** THE EXERCISE **
Output the data that follows exactly, line for line.
#### GIVEN MATERIAL ####
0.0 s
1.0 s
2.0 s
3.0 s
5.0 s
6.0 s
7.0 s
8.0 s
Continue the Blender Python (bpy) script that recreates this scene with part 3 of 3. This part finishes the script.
####
** REPLY **
0.0 s
1.0 s
2.0 s
3.0 s
5.0 s
6.0 s
7.0 s
8.0 s
Continue the Blender Python (bpy) script that recreates this scene with part 3 of 3. This part finishes the script.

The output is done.